EMF induced due to rotation
EMF Induced Due to Rotation
Electromagnetic induction is the process of inducing an electromotive force (EMF) in a conductor as it experiences a change in magnetic flux. One of the ways to induce EMF is by rotating a conductor in a magnetic field. This principle is widely used in generators and alternators to produce electricity.
Understanding Rotation in a Magnetic Field
When a conductor, such as a loop of wire, rotates in a magnetic field, the magnetic flux linkage with the loop changes with time. According to Faraday's law of electromagnetic induction, this change in flux induces an EMF in the conductor.
The induced EMF ($\mathcal{E}$) can be calculated using Faraday's law:
[ \mathcal{E} = -\frac{d\Phi_B}{dt} ]
where $\Phi_B$ is the magnetic flux through the loop and $t$ is time. The negative sign indicates the direction of the induced EMF is such that it opposes the change in flux, according to Lenz's law.

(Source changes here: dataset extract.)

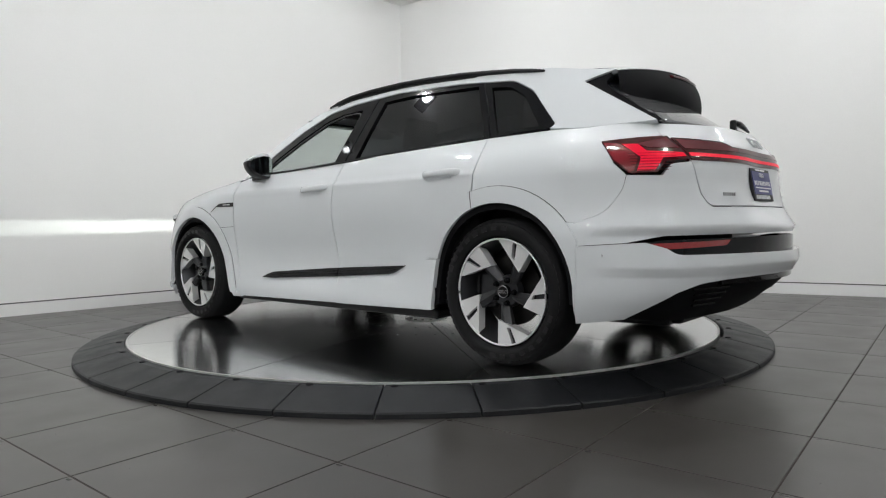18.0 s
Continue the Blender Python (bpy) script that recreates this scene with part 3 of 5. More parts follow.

Formula for EMF Induced in a Rotating Conductor
For a rotating conductor with $N$ turns, the induced EMF can be given by:
[ \mathcal{E} = -N \frac{d\Phi_B}{dt} ]
If the loop rotates with a constant angular velocity $\omega$ in a uniform magnetic field $B$, the flux linkage at any time $t$ can be expressed as:
[ \Phi_B = NBA \cos(\omega t + \phi) ]
where:
- $N$ is the number of turns in the loop
- $B$ is the magnetic field strength
- $A$ is the area of the loop
- $\omega$ is the angular velocity
- $\phi$ is the phase angle at $t = 0$
Differentiating $\Phi_B$ with respect to time $t$, we get the induced EMF:
[ \mathcal{E} = NAB\omega \sin(\omega t + \phi) ]
This equation shows that the induced EMF is sinusoidal and its maximum value, known as the peak EMF ($\mathcal{E}_0$), is:
[ \mathcal{E}_0 = NAB\omega ]
Differences and Important Points
| Aspect | Rotation in a Uniform Field | Rotation in a Non-Uniform Field |
|---|---|---|
| Magnetic Flux ($\Phi_B$) | Constant over the loop area | Varies across the loop area |
| Induced EMF ($\mathcal{E}$) | Sinusoidal with time | May not be sinusoidal |
| Dependence on $\omega$ | Directly proportional | Depends on field variation |
| Formula for $\mathcal{E}$ | $\mathcal{E} = NAB\omega \sin(\omega t + \phi)$ | Depends on the specific field distribution |
Examples
Example 1: Simple Loop Rotation
A single loop of wire with an area of $1 \text{ m}^2$ rotates with an angular velocity of $2\pi \text{ rad/s}$ in a magnetic field of $0.5 \text{ T}$. The loop makes a $90^\circ$ angle with the magnetic field at $t = 0$.
The peak EMF induced in the loop is:
[ \mathcal{E}_0 = NAB\omega = (1)(0.5)(1)(2\pi) = \pi \text{ V} ]
The induced EMF as a function of time is:
[ \mathcal{E}(t) = \pi \sin(2\pi t) ]
Example 2: Coil with Multiple Turns
A coil with $100$ turns, each with an area of $0.01 \text{ m}^2$, rotates at $3000 \text{ RPM}$ in a magnetic field of $0.2 \text{ T}$. The angular velocity in rad/s is:
[ \omega = \frac{3000 \text{ RPM}}{60} \times 2\pi = 300\pi \text{ rad/s} ]
The peak EMF induced in the coil is:
[ \mathcal{E}_0 = NAB\omega = (100)(0.2)(0.01)(300\pi) = 6\pi \text{ V} ]
The induced EMF as a function of time is:
[ \mathcal{E}(t) = 6\pi \sin(300\pi t) ]
In conclusion, the EMF induced due to rotation is a fundamental concept in electromagnetic induction, and it forms the basis for the operation of many electrical machines and devices. Understanding the relationship between the rotation speed, magnetic field, and the geometry of the rotating conductor is crucial for designing efficient generators and motors.